MSPs demand wider remit for Scottish Fiscal Commission

5 Jan 16

The remit of the Scottish Fiscal Commission should be expanded to include independent forecasts of devolved tax revenues and examinations of the Scottish Government’s performance against its fiscal rules, MSPs have said.

In a report on the legislation to formally create the commission, the Scottish Parliament’s finance committee said a “substantial widening” of its role would improve independent scrutiny of Scotland’s public finances.

The commission was established on a non-statutory basis in June 2014 to provide independent scrutiny of the government’s forecasts for the two taxes devolved last April: the Land and Buildings Transaction Tax and the Scottish Landfill Tax.

Ahead of the devolution of additional fiscal powers to the Scottish Parliament, including full retention of income tax, ministers have proposed to place the commission on a statutory basis. Additional responsibilities will include examination of forecasts for receipts from the new Scottish rate of income tax, as well as borrowing projections.
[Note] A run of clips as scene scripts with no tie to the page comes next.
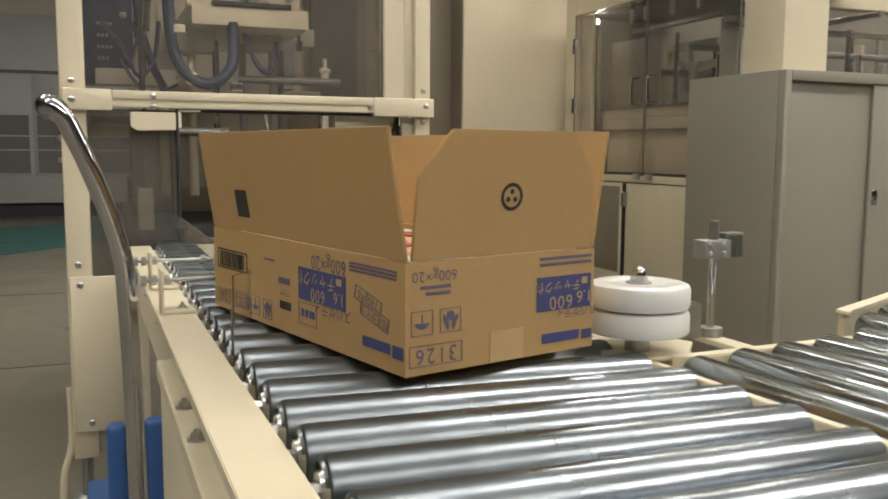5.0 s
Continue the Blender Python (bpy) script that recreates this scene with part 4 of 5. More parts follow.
    for i in range(70):
        x = 1.75 + rnd.random() * 1.65
        y = SY + 0.45 + rnd.random() * 0.7
        z = 1.10 + rnd.random() * 0.25
        w, d, h = 0.015 + rnd.random() ** 2 * 0.12, 0.03 + rnd.random() * 0.08, 0.02 + rnd.random() ** 2 * 0.22
        bm = B()
        box(bm, (x, y, z - 0.1), (x + w, y + d, z + h), 0.003)
        part("works_block", bm, rnd.choice((CREAM_GREY, MID_METAL, DARK_METAL, WHITE_MACH, WHITE_RAIL, MID_METAL, DARK_METAL)), t)
    for i in range(30):
        x = 1.75 + rnd.random() * 1.6
        y = SY + 0.45 + rnd.random() * 0.6
        bm = B()
        cyl(bm, (x, y, 1.0), (x, y, 1.25 + rnd.random() * 0.3), 0.006 + rnd.random() * 0.008, 8)
        part("works_rod", bm, rnd.choice((CHROME, MID_METAL, DARK_METAL)), t)
    for z, y in ((1.44, 0.5), (1.38, 0.7), (1.30, 0.95)):
        bm = B()
        cyl(bm, (1.7, SY + y, z), (3.4, SY + y, z), 0.014, 10)
        part("works_rod", bm, MID_METAL, t)
    bm = B()
    box(bm, (2.66, SY + 0.42, 1.12), (2.76, SY + 0.47, 1.36), 0.003)
    scr = part("white_panel", bm, WHITE_RAIL, t, "white framed operator panel")
    bm = B()
    box(bm, (2.685, SY + 0.416, 1.2), (2.735, SY + 0.4195, 1.34))
    part("screen", bm, DARK_METAL, scr)
    bm = B()
    box(bm, (1.66, SY + 1.3, 0.9), (3.6, SY + 1.34, 2.2), 0.003)
    part("rear_panel", bm, GREY_CAB, t)
    # shelf level below the panes, seen past the grey cabinet
    bm = B()
    box(bm, (2.4, SY + 0.25, 0.655), (3.9, SY + 0.6, 0.685), 0.003)
    part("tray_shelf", bm, WHITE_MACH, t)
    bm = B()
    box(bm, (2.4, SY + 0.33, FLOOR), (3.9, SY + 0.37, 0.654), 0.003)
    part("lower_panel", bm, CREAM, t)
    bm = B()
    box(bm, (2.4, SY + 0.75, 0.685), (3.9, SY + 0.8, 1.09), 0.003)
    part("back_sheet", bm, DARK_METAL, t)
    for i in range(12):
        x = 2.75 + i * 0.085
        bm = B()
        box(bm, (x, SY + 0.42 + 0.05 * (i % 3), 0.686), (x + 0.05, SY + 0.5 + 0.05 * (i % 3), 0.71 + 0.05 * ((i * 7) % 4) / 2), 0.003)
        part("works_block", bm, (MID_METAL, CREAM, DARK_METAL, WHITE_MACH)[i % 4], t)
    for i in range(8):
        x = 2.7 + i * 0.11
        bm = B()
        cyl(bm, (x, SY + 0.245, 0.645), (x, SY + 0.25, 0.645), 0.009, 10)
        part("rubber_stop", bm, RUBBER, t)
    for k, z in enumerate((0.95, 0.92, 0.90, 0.865, 0.84)):
        bm = B()
        cyl(bm, (2.5, SY + 0.45 + 0.04 * k, z), (3.9, SY + 0.45 + 0.04 * k, z), 0.008 + 0.003 * (k % 3), 10)
        part("works_rod", bm, MID_METAL, t)


def grey_cabinet():
    t = thing("steel_cabinet", "grey-green steel cabinet with two sliding doors", "cabinet")
    x0, x1, y0, y1, z1 = 1.348, 2.152, 1.70, 2.15, 1.203
    bm = B()
    box(bm, (x0, y0 + 0.03, FLOOR), (x1, y1, z1 - 0.0), 0.003)
    part("body", bm, GREY_CAB, t)
    bm = B()
    box(bm, (x0, y0, FLOOR), (x0 + 0.024, y0 + 0.0295, z1), 0.003)
    box(bm, (x1 - 0.024, y0, FLOOR), (x1, y0 + 0.0295, z1), 0.003)
    box(bm, (x0 + 0.0245, y0, z1 - 0.032), (x1 - 0.0245, y0 + 0.0295, z1), 0.002)
    box(bm, (x0 + 0.0245, y0, FLOOR), (x1 - 0.0245, y0 + 0.0295, FLOOR + 0.05), 0.002)
    part("front_frame", bm, GREY_CAB, t)
    xm = 1.712
    bm = B()
    box(bm, (x0 + 0.025, y0 + 0.019, FLOOR + 0.051), (xm + 0.02, y0 + 0.029, z1 - 0.033), 0.002)
    part("sliding_door", bm, GREY_CAB, t)
    bm = B()
    box(bm, (xm, y0 + 0.006, FLOOR + 0.051), (x1 - 0.025, y0 + 0.017, z1 - 0.033), 0.003)
    d = part("sliding_door", bm, GREY_CAB, t)
    bm = B()
    box(bm, (1.722, y0 + 0.001, 0.795), (1.745, y0 + 0.006, 0.84), 0.003)
    k = part("lock", bm, CHROME, d, "chrome keyhole lock")
    bm = B()
    cyl(bm, (1.733, y0 - 0.002, 0.815), (1.733, y0 + 0.001, 0.815), 0.007, 12)
    part("keyhole", bm, DARK_METAL, k)
    # flat slab, the recess's shade put into its dark grey
    bm = B()
    box(bm, (2.055, y0 + 0.0045, 0.82), (2.085, y0 + 0.0062, 0.99), 0.0005)
    part("finger_pull", bm, GREY_DARK, d, "recessed finger pull")
    bm = B()
    box(bm, (1.80, y0 - 0.001, z1 - 0.02), (1.84, y0 + 0.0002, z1 - 0.012))
    part("maker_plate", bm, WHITE_CAB, t)


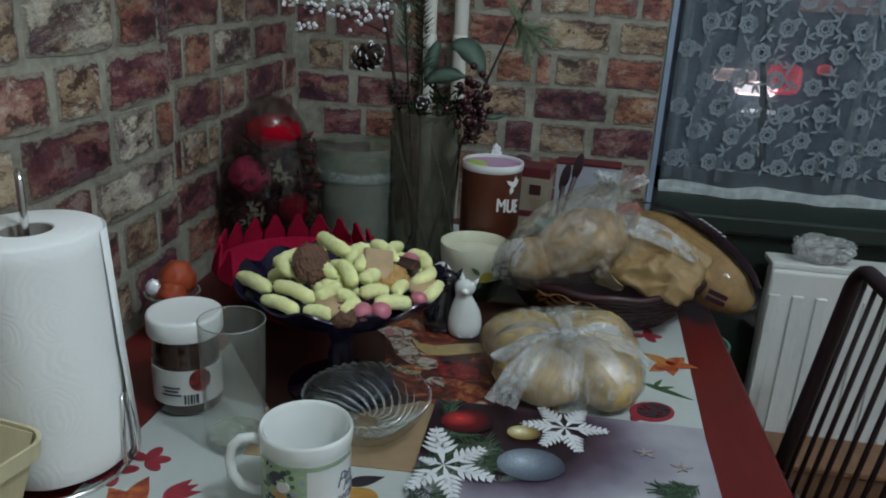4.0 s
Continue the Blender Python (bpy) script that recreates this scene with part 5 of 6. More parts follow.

However, the committee said today the commission should be responsible for producing the official forecasts for the devolved taxes, rather than assessing the Scottish Government’s figures.

Convener Kenneth Gibson stated that the SFC would have an important role in providing independent scrutiny of the public finances in Scotland. 

“However, we are strongly of the view that not only should the Scottish Fiscal Commission be independent, but it is vital that it is perceived to be independent. That is why we are calling for the Bill to be amended to strengthen the commission’s role and to give it responsibility for producing the official forecasts.

“We’re also calling for amendments to give the commission a much wider role. We believe it should assess the Scottish Government’s adherence to its fiscal rules and assess the long-term sustainability of the public finances. This will further strengthen the independent scrutiny role of the commission and reflects the view of many witnesses who have appeared before the committee.”

Responding to the report, a Scottish Government spokesman said: “We welcome the Committee’s support for the principles of the Bill and we will reflect carefully on the issues raised in the report.”